Legg Mason just came out w/ their lifestyle funds which carry a load (5.75 Front end plus .80 annual expense), however, they will rebalance your portfolio automatically, which to some, may be worth the higher expenses.  Not to mention the men with thick glasses that run the funds and have since the 80's.

Go to Morningstar and check out Western Asset's Fixed Income portfolio manager... they voted him #1 manager of the year in his respected category.

Also check out morningstars October 23, 2006 article "10 of the best mutual fund Managers Around."  LM's Bill Miller and Smith Barney's Richie Freeman.  That's who I'm trusting w/ my money. Help


BULLSHIT!!!

Sorry, don't mean to be disrespectful.

Loaded funds have no evidence of being better than no-load funds.  Many "advisors" exist just to sell you stuff, and live on kickbacks from the funds; they have no duty to you (are not fiduciaries!).

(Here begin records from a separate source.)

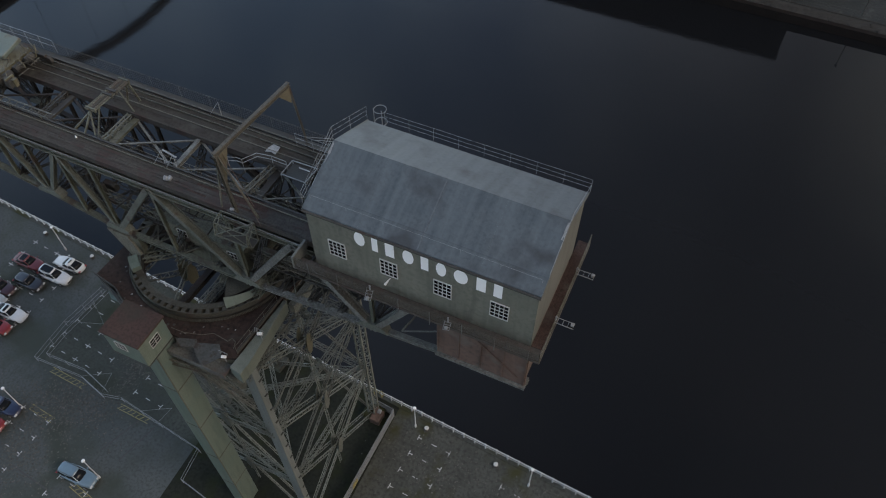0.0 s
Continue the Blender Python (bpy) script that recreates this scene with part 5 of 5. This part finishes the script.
SEAL = material("tar_seal", [(0.03, 0.03, 0.03), (0.045, 0.045, 0.045)], 0.6, scale=2, bump=0.1)
for a, b in (((-42.3, 12.9, 0.005), (-41.2, 17.5, 0.005)), ((-44.7, 13.1, 0.005), (-43.3, 17.3, 0.005)), ((-52.0, 7.9, 0.005), (-46.8, 7.4, 0.005))):
    part("strip", bar(bmesh.new(), a, b, 0.16, 0.006), SEAL, tar)

# ---- fences ----
def site_fence(pts, label, braces=()):
    f = thing("site_fence", label, "fence", (*pts[0], 0), group="temporary fences")
    railing(f, [(x, y, 0.05) for x, y in pts], 1.15, GALV, gap=2.6, rails=2, r=0.026)
    for (x, y), (u, v), (s, t) in braces:
        for a, b in (((x, y, 1.15), (u, v, 0.05)), ((s, t, 1.15), (u, v, 0.05)), ((x, y, 0.1), (s, t, 0.1))):
            part("brace", pipe(bmesh.new(), a, b, 0.015, n=5), GALV, f)


site_fence([(-57.3, 31.3), (-58.3, 23.4), (-58.1, 18.4), (-51.7, 18.7), (-48.3, 17.9), (-46.0, 18.45), (-43.1, 18.1), (-35.0, 17.15)], "thin galvanised barrier fence round the parking bays",
           [((-51.7, 18.7), (-49.6, 20.7), (-48.3, 17.9)), ((-57.9, 27.5), (-54.7, 25.4), (-58.3, 23.4)), ((-43.1, 18.1), (-40.9, 20.0), (-40.6, 17.8))])
site_fence([(-56.5, 31.4), (-57.3, 22.0), (-57.2, 19.3), (-51.9, 19.5), (-48.4, 18.6)], "second thin galvanised barrier inside the first")
site_fence([(-35.1, 17.2), (-34.7, 13.8), (-31.0, 13.2), (-30.9, 9.0)], "thin galvanised barrier round the tower foot")
pf = thing("palisade_fence", "tall grey steel palisade fence beside the tower", "fence", (-19, 20, 0))
pale_mesh = mesh_of("pale", slab(bmesh.new(), -0.045, 0.045, -0.02, 0.02, 0.0, 1.75), GALV)
y = 29.3
n = 0
while y > -8 and n < 290:
    piece("pale", pale_mesh, pf, pose(-18.55 - (29.3 - y) * 0.015, y, 0.02, 0, 0, 90))
    y -= 0.14
    n += 1
for z in (0.4, 1.45):
    part("rail", bar(bmesh.new(), (-18.5, 29.3, z), (-19.05, -10, z), 0.06), GALV, pf)
part("rail", bar(bmesh.new(), (-18.5, 29.3, 1.45), (-21.7, 29.6, 1.45), 0.05), DARK, pf)
for k in range(24):
    piece("pale", pale_mesh, pf, pose(-18.6 - k * 0.135, 29.32 + k * 0.013, 0.02))
part("notice", slab(bmesh.new(), -18.52, -18.48, 20.3, 21.2, 0.7, 1.5), YELLOW, pf, "yellow notice board")

# tower foot: winch and rusty frame by the back leg
fw = thing("capstan", "rust-red capstan with a white drum at the tower foot", "capstan", (-19.9, 28.3, 0))
part("frame", slab(bmesh.new(), -20.6, -19.5, 27.6, 29.0, 0.0, 0.9), RUST, fw, bevel=0.05)
part("drum", pipe(bmesh.new(), (-20.1, 28.7, 1.15), (-19.75, 28.7, 1.15), 0.24, n=14), FLAKE, fw)
part("cheek", slab(bmesh.new(), -20.35, -20.2, 28.3, 29.0, 0.9, 1.5), RUST, fw)

# ---- parked cars ----
def paint(name, rgb):
    m = bpy.data.materials.new(name)
    m.use_nodes = True
    n, l = m.node_tree.nodes, m.node_tree.links
    b = n["Principled BSDF"]
    t = n.new("ShaderNodeTexNoise")
    t.inputs["Scale"].default_value = 3.0
    mx = n.new("ShaderNodeMixRGB")
    mx.inputs["Color1"].default_value, mx.inputs["Color2"].default_value = (*rgb, 1), (*[c * 0.8 for c in rgb], 1)
    g = n.new("ShaderNodeNewGeometry")
    l.new(g.outputs["Position"], t.inputs["Vector"])
    l.new(t.outputs["Fac"], mx.inputs["Fac"])
    l.new(mx.outputs["Color"], b.inputs["Base Color"])
    b.inputs["Roughness"].default_value, b.inputs["Coat Weight"].default_value = 0.35, 0.6
    return m


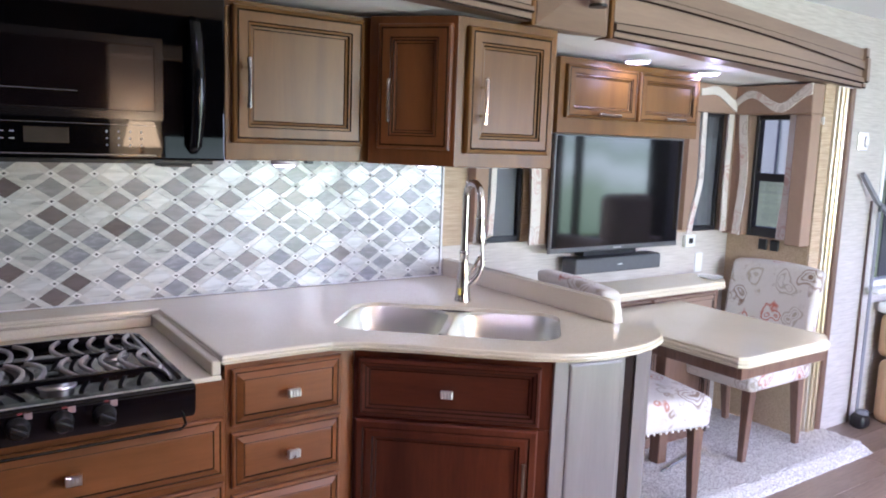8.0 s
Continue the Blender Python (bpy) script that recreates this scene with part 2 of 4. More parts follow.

Lifecycle funds are great.  Buy a no-load low management cost one like one from Vanguard or Fidelity.  It will rebalance itself, and you won't blow money on "advisors".
Link Posted: 4/7/2007 3:30:02 PM EDT
[#14]
I respect your opinion B-D.  One of the top "advisors" in our company also happens to live nearby.  I really do think he earns his "kickbacks" as he watches his clients investments daily.  He also knows that one should not be withdrawling 12% out of their nest egg like many have done... small things like that.  Or how to stay in the lowest tax bracket when you are in retirement.  Most poeple think they are set for retirement because they have their "401k".  Sounds silly but it's true.  They have no clue how a Roth IRA benefits them.  

I am more worried about the future of this country in 30 years than I am about a small fee w/ my investments

If it wasn't for the excellent track record of these managers I wouldn't put my money with them nor recommend anybody else to.

--------------------------------------------------------------------------------------------------
Disclaimer:  I work for a company that markets Legg Mason Partners, AIM, American Funds, Pioneer, Van Kampen, and Oppenheimer funds.  I am sure there are more.  

***An Investor should consider a fund's investment objectives, risks, charges and expenses carefully before investing.  An investor should read the prospectus carefully before investing.    
Link Posted: 4/21/2007 9:05:45 PM EDT
[#15]
Check out "The Mutual Fund Show". They have a web site where you can listen to the past 4 programs. They are "for a fee" advisers and only recommend no load funds. It's a weekly radio program and a commercial for their services.
I'm going to move some of my funds to them to manage. I think they'll sell them and get me into some others. Some of my funds are real dogs.